Your Editor-in-Chief will receive a copy of this letter. The ball is in your court.


Now, I’m sure you and I both know that one letter from one fan--in particular a fan like me, whose mentality and sensibilities are in no way compatible with those of the people running the company--is apt to have much the same effect on Marvel Comics as the Wasp had on Galactus when she flew into one of the eye slits of his helmet (Fantastic Four #243.) I sent that letter as a matter of principle. It is my own personal--and somewhat saner--way of throwing open my window, leaning out over the street, and screaming, “I’m as mad as hell and I’m not going to take this any more!” Brevoort and Quesada will probably not be impressed. But at least for the time it takes for that letter to be read, I will be heard.

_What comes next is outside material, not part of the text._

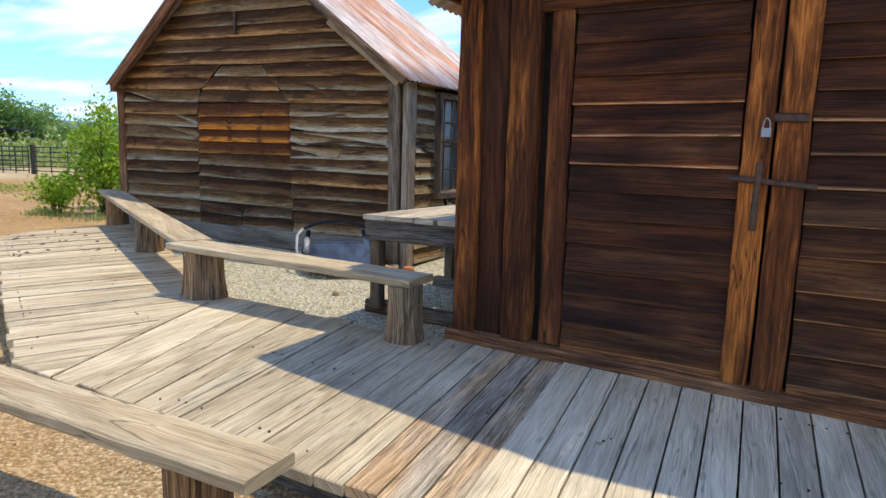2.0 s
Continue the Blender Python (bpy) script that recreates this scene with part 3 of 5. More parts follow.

And you may be assured that I wouldn’t have said any of the foregoing if I didn’t mean it. I don’t say things I don’t mean. Siege, we are told in Marvel’s promotions, is to be followed this spring by something called an “Age of Heroes” in which, supposedly, the balance between good and evil is restored and heroes start acting heroic again. Of this I have two things to say immediately. One: I’ll believe it when I see it, and then I’ll believe it only until some editor gets it into his head that readers aren’t paying enough attention, or some new hotshot writer or artist starts doing some other ugly, nasty, vicious, unidealistic, unheroic thing that catches on, and that will wrap it up for the much-touted “Age of Heroes”. Two: I don’t care if it’s the Age of Heroes, the Age of Dinosaurs, the Age of Aquarius, or whatever else they want to hype at us. If I ever see another tableau such as that in Siege #2, that really will wrap it up for me as a Marvel reader. In the words of Stan Lee himself, that will be the final “Excelsior!”